Calls for electronic bills of lading to reduce risk of mis-declared cargo

Bill of Lading. Credit: Henke Grankvist / Shutterstock

The Digital Container Shipping Association has called for collaboration in the shipping industry to create a standardised electronic bill of lading (eBL) which could improve maritime safety by streamlining the identification of mis-declared cargoes.

The DCSA has begun to devise the steps and standards necessary for the development of a standardised eBL and is working with its nine member carriers, as well as eBL service providers, to adapt and provide workable solutions.

It is believed that by digitalising BLs and having one standardized system it will increase visibility and accountability of mis-declared cargoes, making it easier and quicker to trace where an error has occurred. “If the data becomes digitalized regulatory bodies will be able to improve their targeting processes when it comes to mis-declared cargoes,” said Thomas Bagge CEO DCSA, to SAS.

The push towards digitalization will also promote maritime safety by pushing the workload to the shipper side.
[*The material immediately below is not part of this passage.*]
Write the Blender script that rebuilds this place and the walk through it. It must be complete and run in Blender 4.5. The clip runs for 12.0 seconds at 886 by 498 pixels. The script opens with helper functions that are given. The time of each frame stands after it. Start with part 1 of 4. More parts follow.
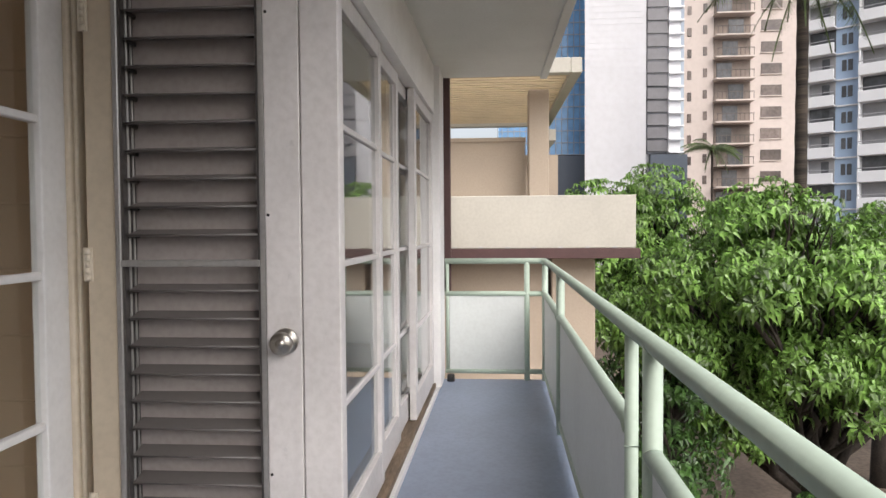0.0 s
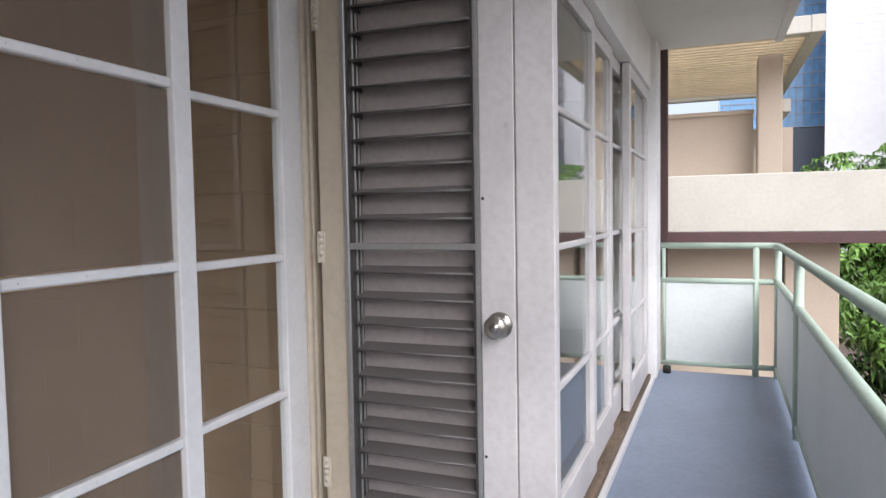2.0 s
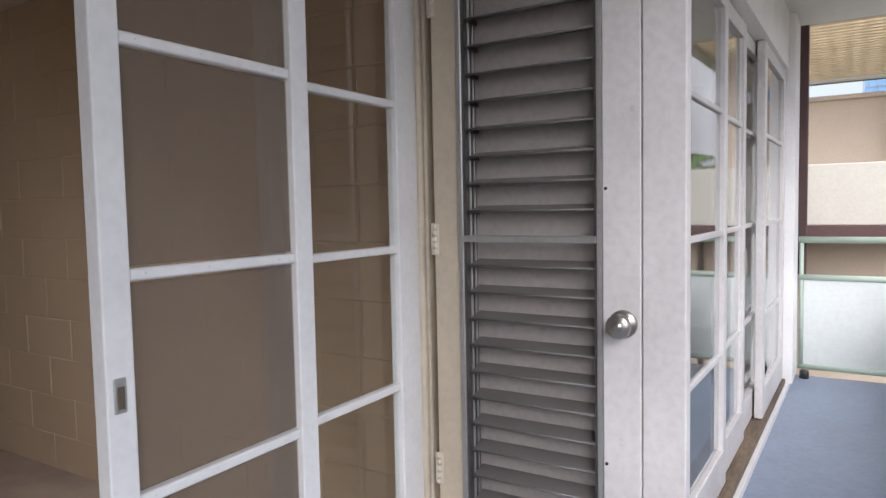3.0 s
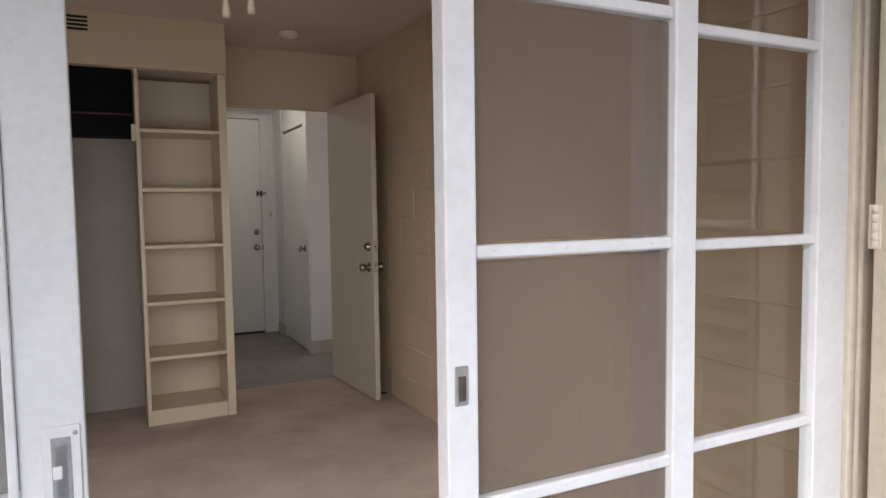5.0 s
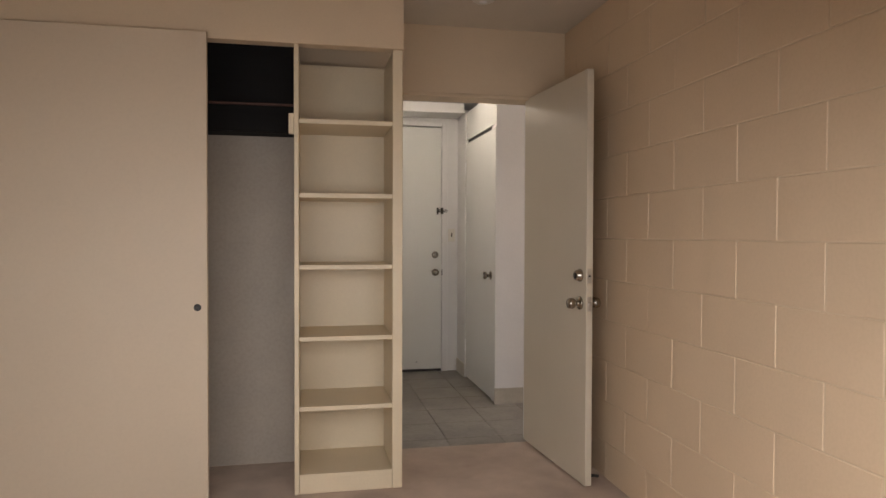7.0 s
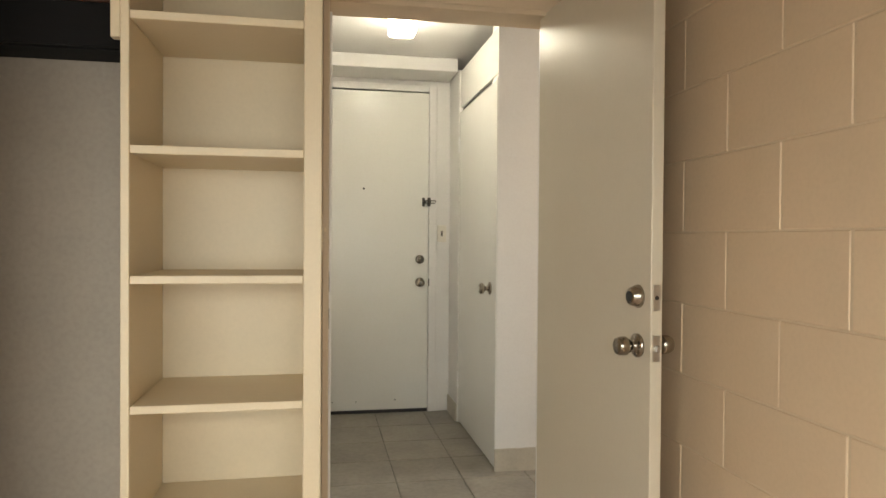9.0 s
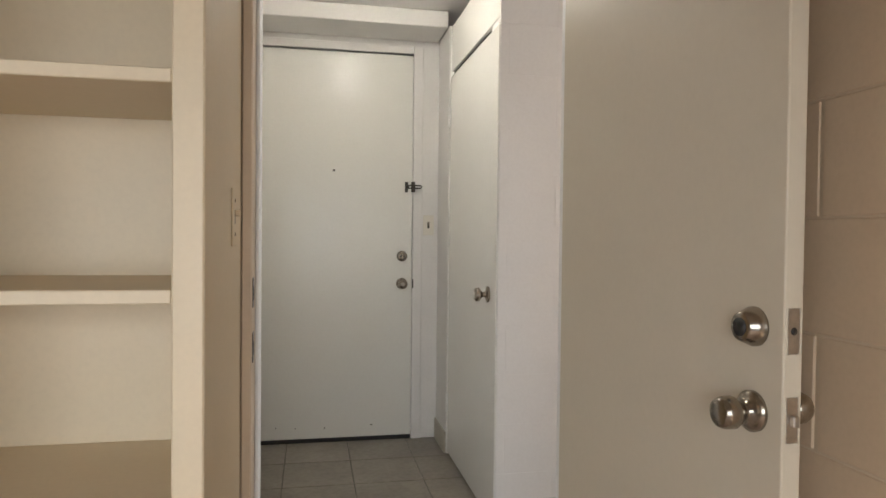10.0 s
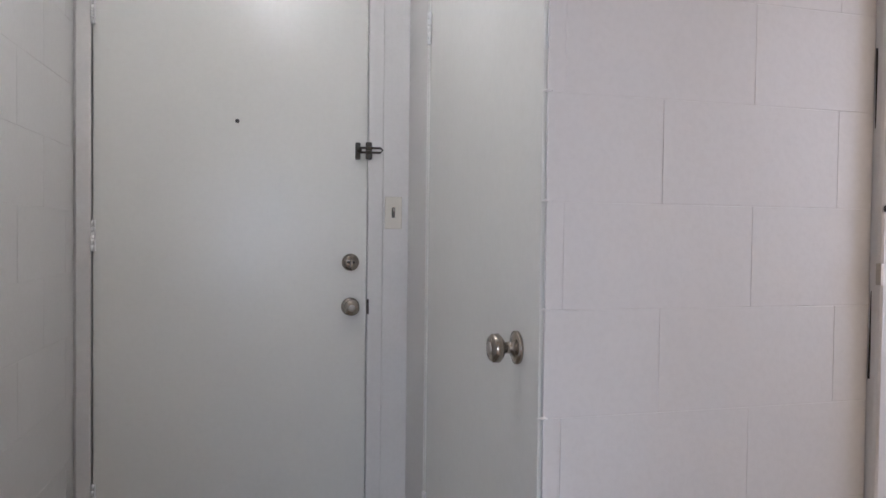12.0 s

Bagge used the example of online banking; when someone transfers money or pays a bill the data is inputted directly by the customer and is only processed by the banks, so if the money doesn’t arrive to the correct payee it’s because the customer has made an error. By streamlining the loading process of a vessel and creating a standardised eBL it will eliminate any misunderstandings over mis-declaration. “It will put pressure on shippers to declare their cargo correctly, because there will be no arguing later on when there is a problem,” said Bagge.

By teaming this system with other smart initiatives, such as an Internet of Things (IoT) smart container device that regulates and records the temperature inside a container, it can further eliminate mis-declared cargos and be an early warning sign of ship fires.

Bagge noted that then the stakeholders will be able to cross reference data, so if a container starts heating up and it’s picked up by IoT sensors you can quickly check the eBL to see what is inside it. “You can contact the shipper and say, you said you were shipping tyres, according to the eBL, but tyres don’t start heating up by themselves,” commented Bagge. “The two devices together will really help improve maritime safety and make mis-declaration of cargo a smaller issue than it has been historically.”

Though primarily the push for eBL standardization is to improve customer experience – according to financial modelling the eBL could save an estimated USD4 billion a year if only 50% of adoption is achieved – the safety and environmental benefits, switching from paper to digital, are undeniable, said Bagge.

The coronavirus disease outbreak has also spurred on the call for further digitalization in the shipping industry, with the rise of remote surveys and e-certificates. A leading shipping nation has already approached the DCSA to take part of in the pilot implementation.